On the way down the West Coast on the Coast Starlight train, I cracked open Chelsea Girls. Immediately, I thought of several life stories I have that I’ve never bothered writing. Soon, I put the book away, opened the laptop, and started mashing the keys. This kind of inspiration/work energy is so valuable to creative people.
By the mid-90s, Bukowski was dead and the Beat poets who were still alive seemed like they lived in a different plane of existence. But Eileen was in a generation of authors that were on a different level than the rest of us, but still accessible—someone we could talk to, possibly get a letter of recommendation from. We could get to where they were, somehow. With all due respect, there were a lot of the older generation of writers whose new work was dull and lifeless, whereas Myles was still coming out with their best work.
Eileen’s stories are first-person narratives with a rambling gait that involve the drama of everyday life. In these stories, they’re a young person still trying to find their way in life, making mistakes but full-on going for grand victory. The stakes and the consequences are low for a lot of literature, but the tone is perfect and the plots are real. Whereas with a book like On The Road3, a young writer might think “I need to go on an adventure so I can have something to write about,” with Chelsea Girls, anyone reading it should think “I have enough in my life to write about now, I just need to get off my ass and do it.”
Now, once you get off your ass and write your memoir is when you’ll see the true genius of Eileen’s work: they make it look easy, like someone who spends hours on their hair to get that “woke up like this” look.

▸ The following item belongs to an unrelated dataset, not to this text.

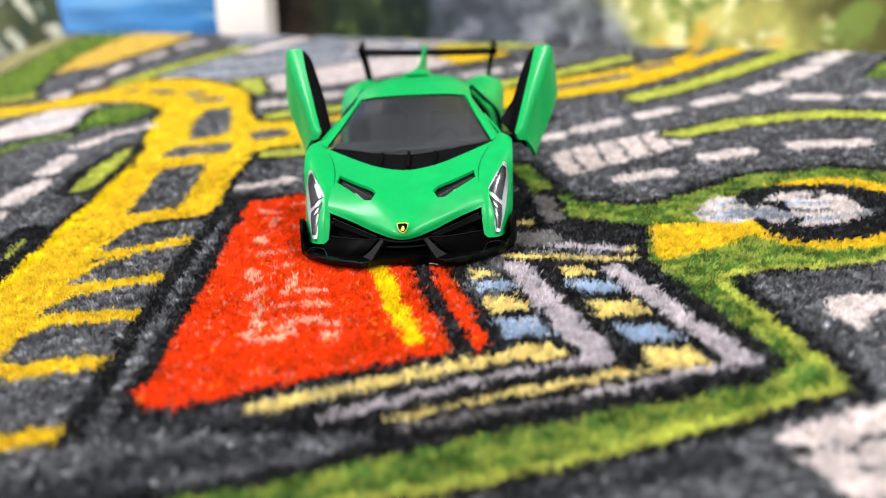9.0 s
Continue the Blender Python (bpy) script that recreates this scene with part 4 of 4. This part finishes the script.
def nose():
    outline = [(0, -78.0), (6.4, -77.2), (8.6, -78.4), (11.0, -80.0), (20, -76.4), (26.2, -72.0), (28.9, -68.0), (29.6, -57), (24, -57), (0, -60)]
    outline = outline + [(-x, y) for x, y in outline[-2:0:-1]]
    bm = bmesh.new()
    prism(bm, [(x * MM, y * MM) for x, y in outline], -0.1 * MM, 1.7 * MM, 0.32 * MM)
    part("splitter", bm, BLACK, CAR, "gloss black front splitter")
    back = both([[(0, -70.5, 6.4), (8, -68.4, 7.6), (15, -65.6, 9.2), (20.6, -62.6, 11.2)], [(0, -70.2, 3.8), (8, -68.2, 4.2), (15, -65.6, 5.2), (21.4, -63.4, 6)], [(0, -72.2, 1.4), (8, -71.4, 1.4), (15, -69, 1.4), (23, -66.6, 1.4)]])
    part("grille_wall", panel(back, 10, 24, 0.6), MATT_BLACK, CAR, "matt black wall behind the grille")
    for rows in ([(0, -73.4, 4.6), (8, -71.6, 5.4), (15, -68.4, 6.8), (20.6, -66.0, 8.2)], [(0, -72.8, 2.9), (7, -72.2, 3.1), (14, -70.6, 3.4), (21.2, -68.4, 3.6)]):
        bm = bmesh.new()
        rod(bm, [(-x, y, z) for x, y, z in rows[:0:-1]] + rows, 0.5, 30)
        part("grille_bar", bm, BLACK, CAR, "curved black grille bar")
    for s in (1, -1):
        fang = [[(5.3, -75.2, 5.8), (6.1, -74.3, 5.85)], [(7.4, -77.2, 3.0), (9.1, -75.4, 3.05)], [(9.6, -79.4, 0.3), (12.9, -76.0, 0.35)]]
        part("fang", panel(fang, 8, 4, 0.7, s), FANG, CAR, "slanting gloss black fang of the bumper")
        cheek = [[(29.2, -49.5, 2.0), (29.6, -55.5, 4.0), (29.6, -60.5, 7.4), (29.3, -63.5, 8.3), (28.9, -66.0, 7.9), (28.3, -68.2, 7.2), (27.9, -68.9, 4.6)], [(29.4, -50, 1.4), (29.8, -55.5, 2.6), (29.8, -60.5, 4.2), (29.5, -63.5, 4.6), (29.1, -66.4, 4.4), (28.5, -68.6, 4.2), (28.0, -69.3, 3.0)],
                 [(29.4, -50, 0.7), (29.8, -55.5, 0.7), (29.9, -60.5, 0.7), (29.7, -63.5, 0.7), (29.2, -66.8, 0.7), (28.5, -69.0, 0.7), (27.9, -69.6, 0.7)]]
        part("bumper_cheek", panel(cheek, 8, 24, 0.7, s), MATT_BLACK, CAR, "thin black bumper corner plate with a wavy top")
        bm = bmesh.new()
        rod(bm, [(20.6 * s, -74.2, 1.5), (21.6 * s, -72.4, 2.9), (24.8 * s, -71.2, 3.0), (26.6 * s, -70.8, 1.6)], 0.3)
        part("winglet", bm, BLACK, CAR)
        ramp = [[(7.0, -73.3, 5.5), (13, -71.2, 5.0), (20.8, -67.8, 4.8)], [(10.2, -74.4, 2.7), (15, -73.8, 2.8), (23, -70.2, 2.9)], [(14.0, -75.6, 1.2), (19, -75.0, 1.6), (26, -71.2, 1.6)]]
        part("bumper_ramp", panel(ramp, 8, 14, 0.6, s, (0, -60, -10)), SATIN, CAR, "gloss black ramp of the bumper below the intake")
        louvre = [[(7.2, -73.0, 6.2), (13.4, -69.6, 7.6), (19.6, -66.0, 9.2)], [(7.6, -73.4, 5.4), (13.8, -70.4, 6.6), (20.2, -66.9, 7.8)]]
        part("intake_louvre", panel(louvre, 4, 14, 0.7, s, (0, -40, 0)), SATIN, CAR, "slanting black intake louvre")
        bm = bmesh.new()
        rod(bm, [(x * s, y - 0.15, z + 0.1) for x, y, z in louvre[0]], 0.16, 14, 6)
        rod(bm, [(x * s, y - 0.1, z + 0.1) for x, y, z in ramp[0]], 0.14, 14, 6)
        part("intake_edge", bm, BLACK, CAR, "gloss black edges of the intake")
        bm = bmesh.new()
        for k in range(6):
            u = k / 5
            block(bm, *sorted(((29.5 - 0.4 * u) * s * MM, (30.05 - 0.4 * u) * s * MM)), (-55.6 - 7.6 * u) * MM, (-55.0 - 7.6 * u) * MM, 1.0 * MM, (3.4 + 4.0 * u) * MM, 0.0001)
        part("cheek_ribs", bm, MATT_BLACK, CAR, "upright ribs on the bumper corner")
    b = part("badge", shield(bmesh.new(), 1.5, 1.46, -75.1, 9.05, 62, 0.45), GOLD, CAR, "small yellow-edged shield badge")
    part("badge_field", shield(bmesh.new(), 1.29, 1.22, -75.26, 9.14, 62, 0.36), BLACK, b, "black field of the badge")
    bm = bmesh.new()
    prism(bm, [(x * MM, y * MM) for x, y in ((-0.55, -0.4), (-0.1, -0.7), (0.4, -0.45), (0.55, 0.1), (0.3, 0.6), (0.0, 0.75), (-0.15, 0.25), (-0.4, 0.12))], 0.0, 0.3 * MM, 0.05 * MM)
    bmesh.ops.transform(bm, matrix=pose(0, -75.42 * MM, 9.04 * MM, 62), verts=bm.verts[:])
    part("badge_mark", bm, GOLD, b, "plain yellow mark")


def cabin():
    bm = bmesh.new()
    block(bm, -24 * MM, 24 * MM, -0.033, 0.056, 0.0016, 0.0040, 0.0005)
    part("cabin_floor", bm, CABIN, CAR, "black chassis plate")
    bm = bmesh.new()
    block(bm, -24 * MM, 24 * MM, -0.0405, -0.0285, 0.004, 0.0205, 0.002)
    part("dashboard", bm, CABIN, CAR, "dark dashboard")
    bm = bmesh.new()
    block(bm, -19 * MM, 19 * MM, 0.0085, 0.0105, 0.004, 0.0275, 0.0006)
    part("rear_bulkhead", bm, CABIN, CAR)
    bm = bmesh.new()
    block(bm, -3.2 * MM, 3.2 * MM, -0.029, 0.008, 0.004, 0.0110, 0.001)
    part("centre_tunnel", bm, CABIN, CAR)
    for s in (1, -1):
        bm = bmesh.new()
        block(bm, -7 * MM, 7 * MM, -0.017, 0.002, 0.004, 0.0095, 0.0012)
        block(bm, -6.5 * MM, 6.5 * MM, -0.0015, 0.0025, 0.006, 0.0215, 0.0014, pose(0, 0, 0, -10))
        block(bm, -3.6 * MM, 3.6 * MM, -0.0005, 0.003, 0.020, 0.0255, 0.0012, pose(0, 0.0, 0, -10))
        bmesh.ops.translate(bm, verts=bm.verts[:], vec=(10.5 * s * MM, 0, 0))
        part("seat", bm, SEAT, CAR, "dark grey bucket seat")
    bm = bmesh.new()
    ring = [(10.5 + 4.2 * math.cos(a), -27.0 + 1.3 * math.sin(a), 18.5 + 4.0 * math.sin(a)) for a in np.linspace(0, math.tau, 13)]
    rod(bm, ring, 0.5, 26, 6)
    part("steering_wheel", bm, MATT_BLACK, CAR, "black steering wheel")
    bm = bmesh.new()
    block(bm, -26 * MM, 26 * MM, 0.0535, 0.0575, 0.003, 0.0185, 0.001)
    part("rear_panel", bm, MATT_BLACK, CAR, "black rear panel")
    for y, r in ((-41.0, 10.8), (35.0, 10.7)):
        for s in (1, -1):
            bm = bmesh.new()
            n = 14
            ring = [(y + (r + 0.9) * math.cos(a), min(17.6, 9.9 + (r + 0.9) * math.sin(a))) for a in np.linspace(-0.35, math.pi + 0.35, n)]
            inn, out = [bm.verts.new((17 * s * MM, a * MM, b * MM)) for a, b in ring], [bm.verts.new((28.6 * s * MM, a * MM, b * MM)) for a, b in ring]
            for k in range(n - 1):
                bm.faces.new((inn[k], inn[k + 1], out[k + 1], out[k]))
            bm.faces.new(inn)
            part("wheel_well", bm, MATT_BLACK, CAR)


def wheel(x, y, z, r, s):
    ob = new("wheel")
    ob.parent, ob.location = CAR, (x * MM, y * MM, z * MM)
    tagged(ob, "black spoked toy wheel with a treaded tyre")
    w = 4.0
    bm = lathe(bmesh.new(), [(-w, r * 0.72), (-w, r * 0.93), (-w * 0.78, r * 0.99), (-w * 0.3, r), (w * 0.3, r), (w * 0.78, r * 0.99), (w, r * 0.93), (w, r * 0.80), (w * 0.7, r * 0.77)], 72)
    # tread blocks along both edges of the running surface
    for v in bm.verts:
        q = math.hypot(v.co.y, v.co.z)
        if q > 0.98 * r * MM and abs(v.co.x) > 0.5 * w * MM and int(round(math.atan2(v.co.z, v.co.y) / math.tau * 72)) % 3 == 0:
            v.co.y, v.co.z = v.co.y * 0.965, v.co.z * 0.965
    part("tyre", bm, RUBBER, ob, "black rubber tyre with tread blocks", 20.0)
    bm = bmesh.new()
    lathe(bm, [(s * w * 1.0, r * 0.80), (s * w * 1.0, r * 0.755), (s * w * 0.45, r * 0.70), (-s * w * 0.6, r * 0.66), (-s * w * 0.6, r * 0.74)], 40)
    lathe(bm, [(s * w * 0.35, r * 0.71), (s * w * 0.25, r * 0.05), (s * w * 0.1, r * 0.05), (s * w * 0.2, r * 0.70)], 32)
    part("rim", bm, MATT_BLACK, ob, "black rim")
    for k in range(5):
        a = k * math.tau / 5 + 0.3
        bm = bmesh.new()
        for d in (-0.20, 0.20):
            p0 = (s * w * 0.66, 1.5 * math.cos(a), 1.5 * math.sin(a))
            p1 = (s * w * 0.86, r * 0.40 * math.cos(a + d * 0.6), r * 0.40 * math.sin(a + d * 0.6))
            p2 = (s * w * 0.86, r * 0.74 * math.cos(a + d * 1.15), r * 0.74 * math.sin(a + d * 1.15))
            rod(bm, [p0, p1, p2], 0.85, 6, 6)
        part("spoke", bm, SPOKE, ob)
    bm = bmesh.new()
    lathe(bm, [(s * w * 0.84, 0.2), (s * w * 0.84, 1.3), (s * w * 0.6, 1.8), (s * w * 0.2, 1.8), (s * w * 0.2, 0.2)], 16)
    part("hub_cap", bm, BLACK, ob)


def raised_door(s, shift):
    """A scissor door swung up about its front hinge: outer skin rounded over into the shoulder, dark inner card."""
    dx, dy, dz = shift
    P = lambda x, y, z: (x + dx, y + dy, z + dz)
    skin = [[P(41.0, -3.6, 44.4), P(42.0, -3.2, 38.0), P(42.9, -3.4, 29.0)], [P(38.6, -10.5, 38.2), P(39.8, -9.8, 32.4), P(40.6, -9.6, 24.6)], [P(34.6, -19.0, 30.6), P(36.0, -17.0, 25.2), P(37.2, -16.0, 19.0)], [P(31.4, -25.8, 24.6), P(33.2, -23.8, 20.6), P(34.8, -21.6, 15.8)], [P(30.3, -28.2, 22.4), P(32.8, -26.0, 18.8), P(34.4, -23.6, 14.4)]]
    top = [[P(35.4, -5.2, 44.9), P(38.4, -4.4, 45.0), P(41.1, -3.5, 44.5)], [P(33.6, -11.8, 39.4), P(36.2, -11.2, 39.4), P(38.7, -10.4, 38.3)], [P(30.8, -19.8, 31.8), P(32.8, -19.6, 31.7), P(34.7, -18.9, 30.7)], [P(28.4, -26.4, 25.2), P(29.9, -26.4, 25.3), P(31.4, -25.8, 24.6)], [P(27.4, -29.0, 22.6), P(28.9, -29.0, 22.8), P(30.3, -28.2, 22.4)]]
    sheet = [[t[0], t[1], [0.75 * a + 0.25 * b for a, b in zip(t[2], t[1])], [0.8 * a + 0.2 * b for a, b in zip(k[0], k[1])], k[1], k[2]] for t, k in zip(top, skin)]
    # the front corner is rounded off
    sheet[4:] = [[P(27.6, -28.5, 23.0), P(29.2, -28.0, 23.2), P(30.6, -27.3, 22.9), P(31.6, -26.4, 21.6), P(32.8, -25.2, 19.2), P(34.6, -22.8, 15.0)],
                 [P(28.9, -28.6, 21.0), P(30.0, -28.2, 20.8), P(31.0, -27.6, 20.4), P(32.2, -27.0, 19.2), P(33.4, -25.9, 17.0), P(34.5, -23.6, 14.4)]]
    d = part("door", panel(sheet, 24, 26, 1.2, s, (20, -5, 20)), PAINT, CAR, "green scissor door swung upwards", 60.0)
    back = (9.0, 4.0) if s > 0 else (0.0, 0.0)
    card = [[P(33.4, -3.4, 42.0), P(36.6, -1.8, 36), P(39.6, -1.2, 29.4)], [P(30.6, -9.6, 37.2), P(34.6, -7.6, 32), P(37.4, -7.4, 25.2)], [P(27.4, -17.6 + back[1], 30.2 - 0.4 * back[1]), P(31.0, -15.2, 25.6), P(34.0, -14.0, 19.6)], [P(24.6, -26.2 + back[0], 23.0), P(28.2, -23.2, 20.0), P(31.6, -20.8, 16.2)]]
    part("door_card", panel(card, 14, 8, 2.2, s, (60, 0, 30)), MATT_BLACK, d, "matt black inner door card")
    rim = [[top[k][0], card[q][0]] for k, q in ((0, 0), (1, 1), (2, 2), (4, 3))]
    part("door_rim", panel(rim, 14, 5, 0.8, s, (60, 0, 0)), MATT_BLACK, d, "black inner rim of the door")
    bm = bmesh.new()
    rod(bm, [(25.0 * s, -28.5, 20.0), ((28.5 + dx) * s, -25.5 + dy, 20.5 + dz), ((31.0 + dx) * s, -23.0 + dy, 20.5 + dz)], 1.3, 8)
    part("hinge", bm, MATT_BLACK, d, "black hinge arm")


def rear_wing():
    foil = [(-26.6, 58.8, 33.6), (-13, 57.8, 32.9), (0.8, 57.4, 32.4), (15, 57.4, 32.0), (28.6, 58.0, 31.6)]
    top = [[(x, y - 3.0, z + 0.1) for x, y, z in foil], [(x, y, z + 0.6) for x, y, z in foil], [(x, y + 4.0, z + 0.9) for x, y, z in foil]]
    w = part("rear_wing", panel(top, 8, 26, 0.8), MATT_BLACK, CAR, "matt black rear wing")
    for s in (1, -1):
        plate = [[(27.2, 53.5, 35.4), (27.5, 63.5, 37.0)], [(26.2, 54.4, 32.0), (26.5, 62.0, 32.0)], [(25.2, 53.8, 27.0), (25.4, 59.6, 27.0)], [(24.2, 53.0, 20.0), (24.4, 60.0, 20.0)]]
        plate = [[(x + 0.9 * s, y, z - (2.0 if s > 0 else 0.3)) for x, y, z in r] for r in plate]
        part("end_plate", panel(plate, 12, 5, 1.9, s), MATT_BLACK, w, "upright black end plate")


bodywork()
nose()
cabin()
for wy, wz, wr in ((-41.0, 10.2, 10.8), (35.0, 11.1, 10.7)):
    for ws in (1, -1):
        wheel(25.6 * ws, wy, wz, wr, ws)
raised_door(-1, (0.3, 0.4, 0.4))
raised_door(1, (3.6, -1.6, -2.0))
rear_wing()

After all, they’re just writing what happens, right? Well, it’s a horrible shock to find out that it takes a well-honed talent to get to that point of writing. To maintain a narrative that reads like the author is shouting it into your ear from the backseat of a motorcycle is no easy feat. It’s like watching Steph Curry casually shoot three-pointers in practice4. How hard could it be? As it turns out, few experiences that were interesting to you will be interesting to anyone else on their own merit; chances are, your first attempt at this will be as compelling as hearing a coworker tell you about a weird dream they had while cornering you in the break room.
But by writing it, you will get started. It takes a lot of pages to find your voice and a lot of life experience to see your own life for what it is. You will have to crank out a lot of bad pages before they get better. And you will need to read more books. Eventually, I hope, at the worst, you will be a better writer, and, at best, you may be a very good one.
I had heard of Eileen for sure, but this is when I started reading them seriously. I had to keep up with everything the other writers from my peer group were doing, from books they were reading to drugs they were using. Also, I just figured out how to use footnotes in Substack so get ready, I’m going to use a lot of them.
This Cracked article made me think of a long list of writers who should be on such a list and since I had the Eileen photo and been meaning to write one of these about them, so here ya go.
This is another book whose real value lies in getting young people to write. I don’t actually like On the Road, but I do appreciate it inspiring teens to get moving creatively.
There was a guy named Mark Price, who was the most boring great player in NBA history. He has no highlight reel. I wanted to say “it’s like watching Mark Price shoot free throws,” but only basketball nerds would appreciate it.